* begin *
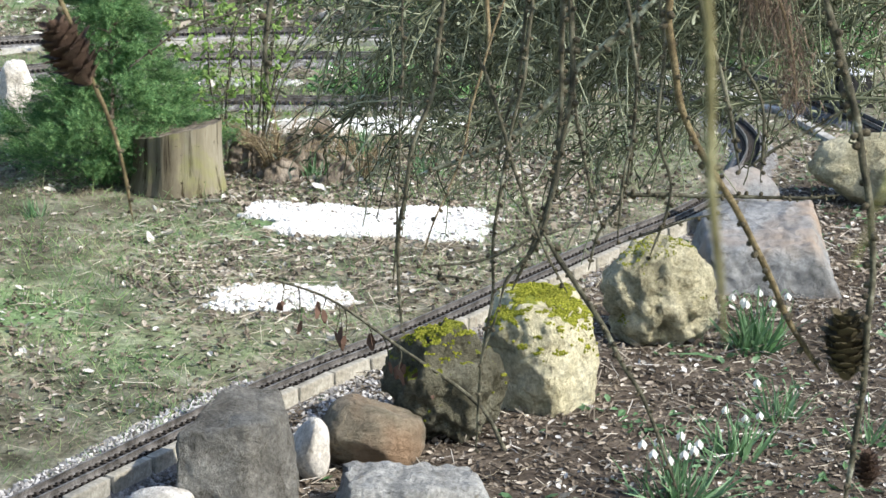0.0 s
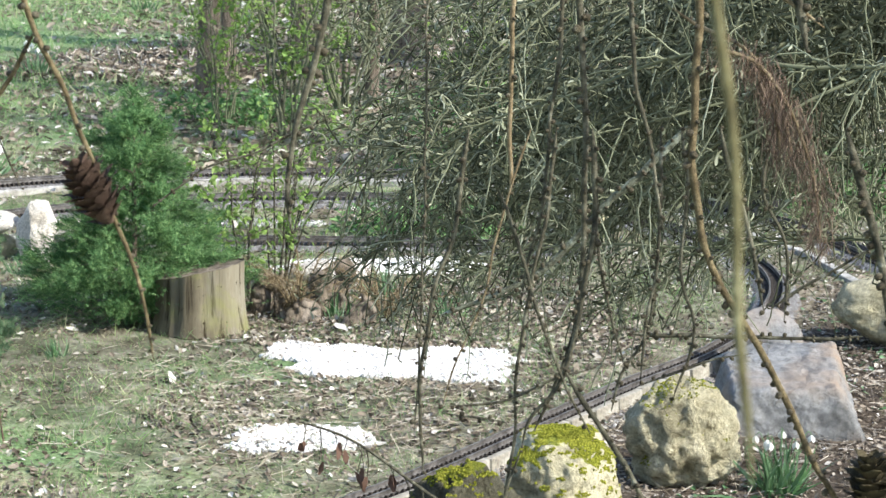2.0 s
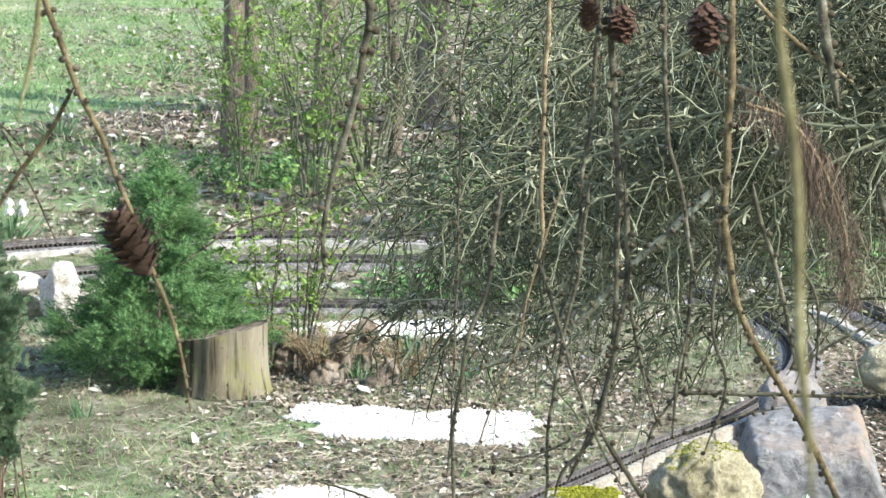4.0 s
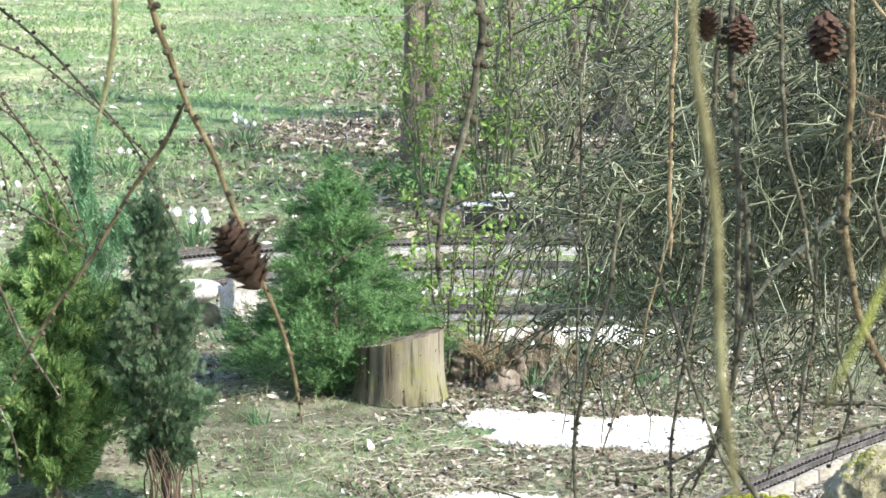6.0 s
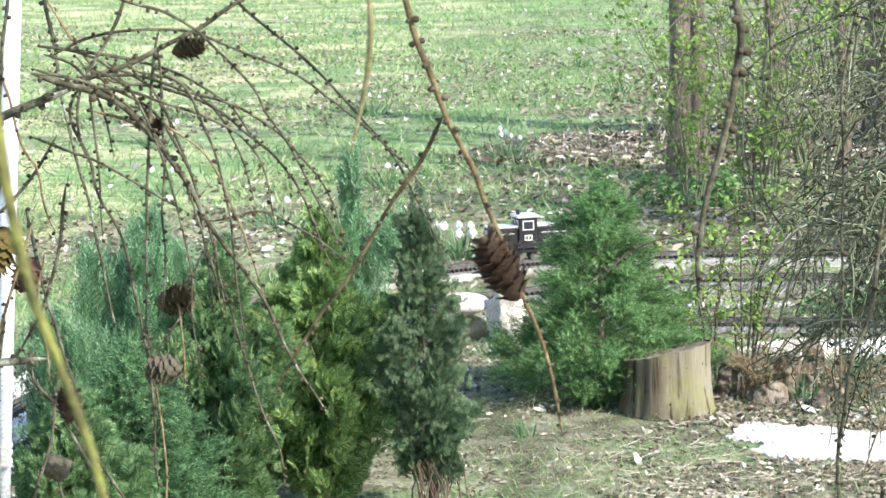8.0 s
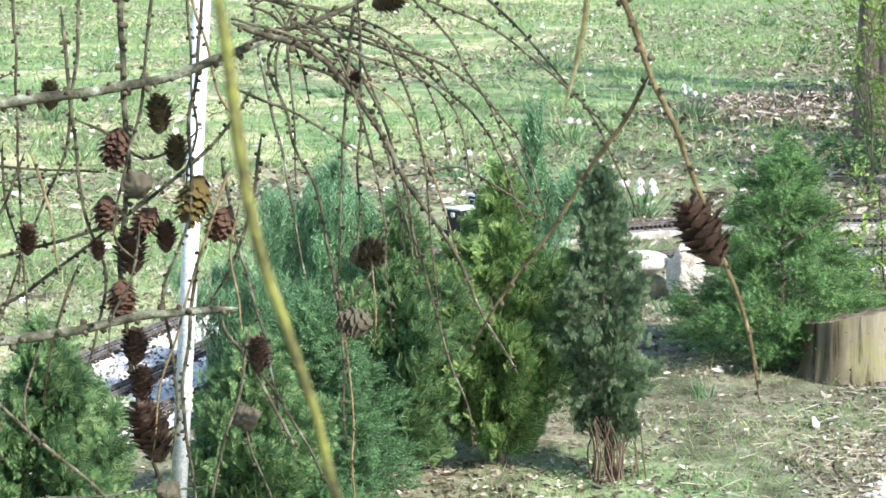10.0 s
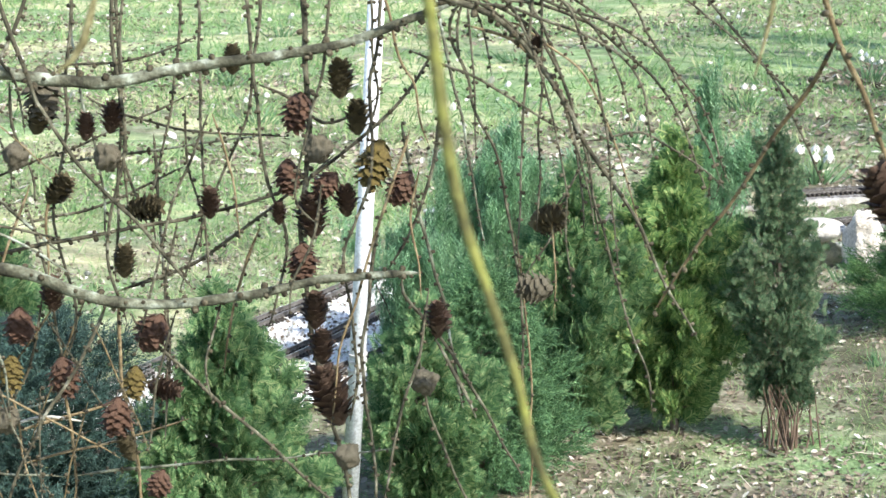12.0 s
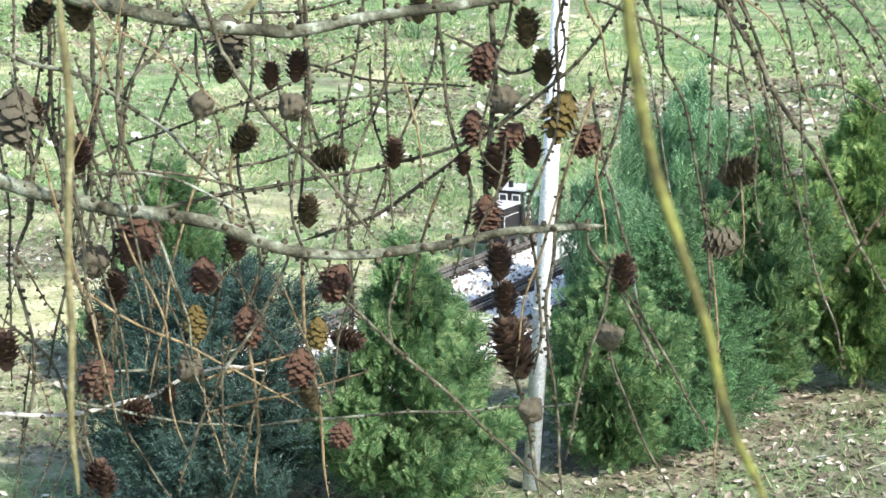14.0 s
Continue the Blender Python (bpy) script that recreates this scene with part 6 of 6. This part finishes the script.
* end *
* Instructions for the task: Without including any pictures, print all of the material exactly as given.

* Answer to this exercise:
0.0 s
2.0 s
4.0 s
6.0 s
8.0 s
10.0 s
12.0 s
14.0 s
Continue the Blender Python (bpy) script that recreates this scene with part 6 of 6. This part finishes the script.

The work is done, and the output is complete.